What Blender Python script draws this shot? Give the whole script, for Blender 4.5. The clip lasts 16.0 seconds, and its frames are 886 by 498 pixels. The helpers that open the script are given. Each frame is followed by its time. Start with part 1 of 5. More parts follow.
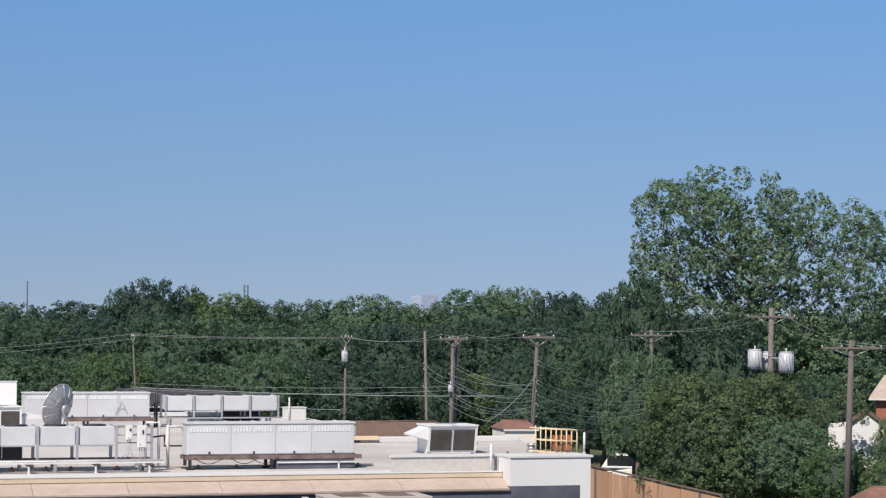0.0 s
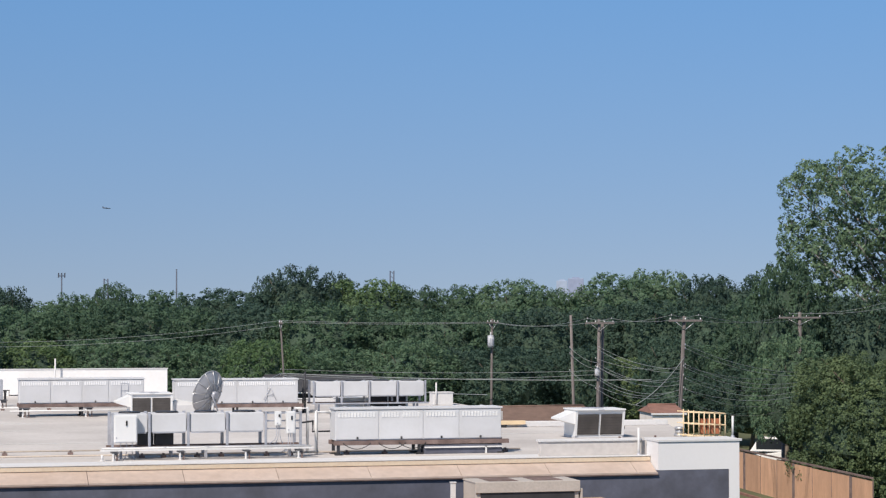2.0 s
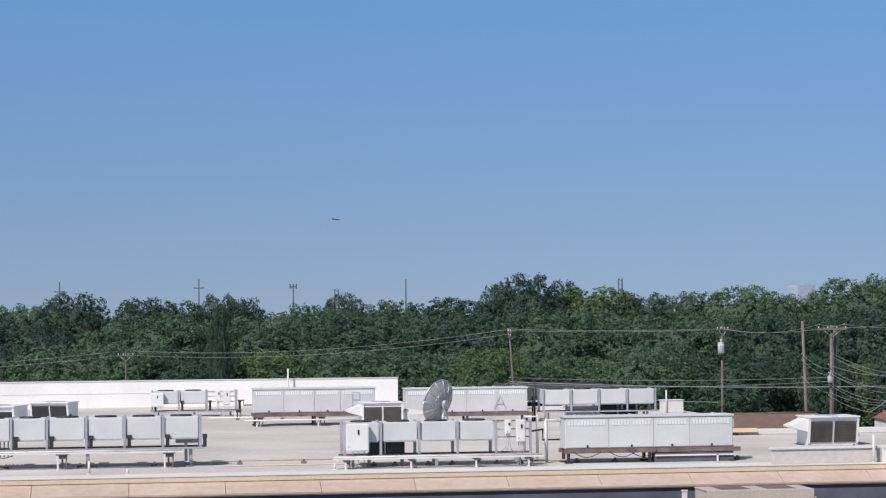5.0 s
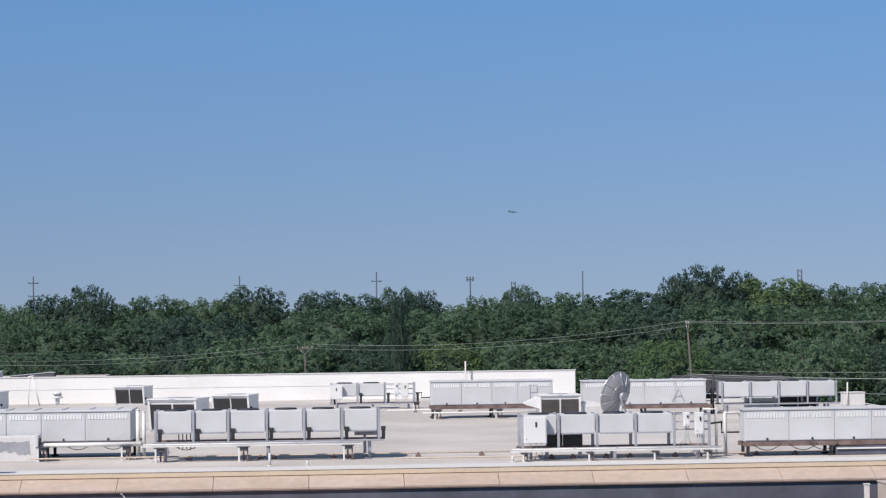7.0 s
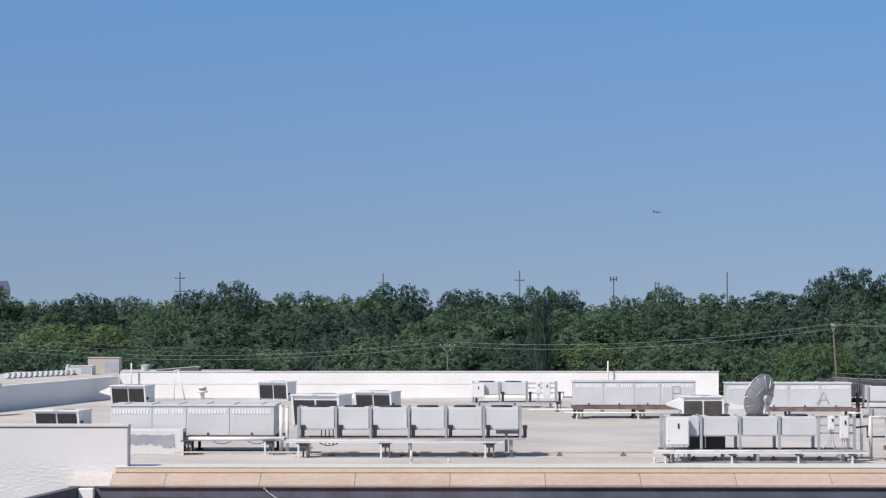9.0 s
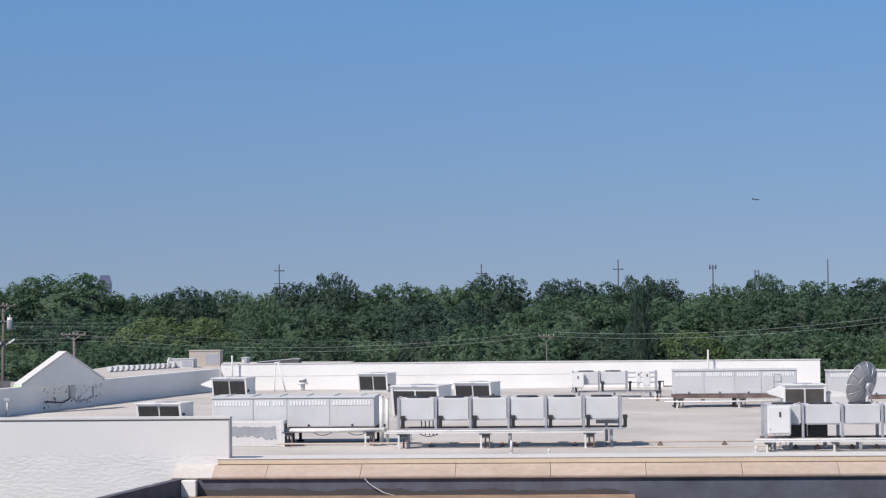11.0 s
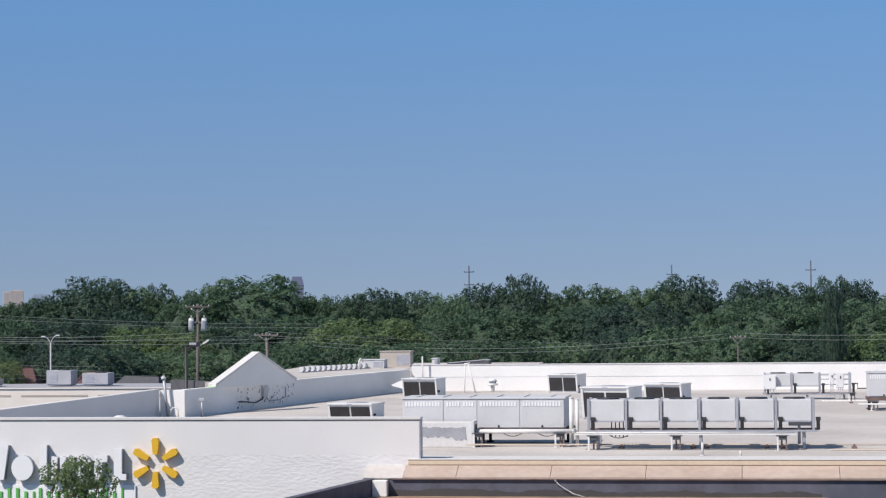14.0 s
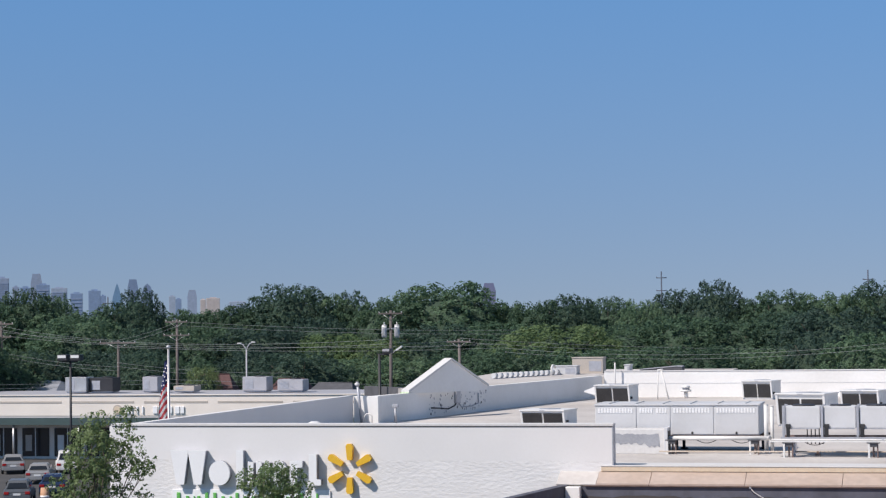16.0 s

==========

Problem to work on:
Return the listing above word for word, with the pictures removed.

The output:
What Blender Python script draws this shot? Give the whole script, for Blender 4.5. The clip lasts 16.0 seconds, and its frames are 886 by 498 pixels. The helpers that open the script are given. Each frame is followed by its time. Start with part 1 of 5. More parts follow.
0.0 s
2.0 s
5.0 s
7.0 s
9.0 s
11.0 s
14.0 s
16.0 s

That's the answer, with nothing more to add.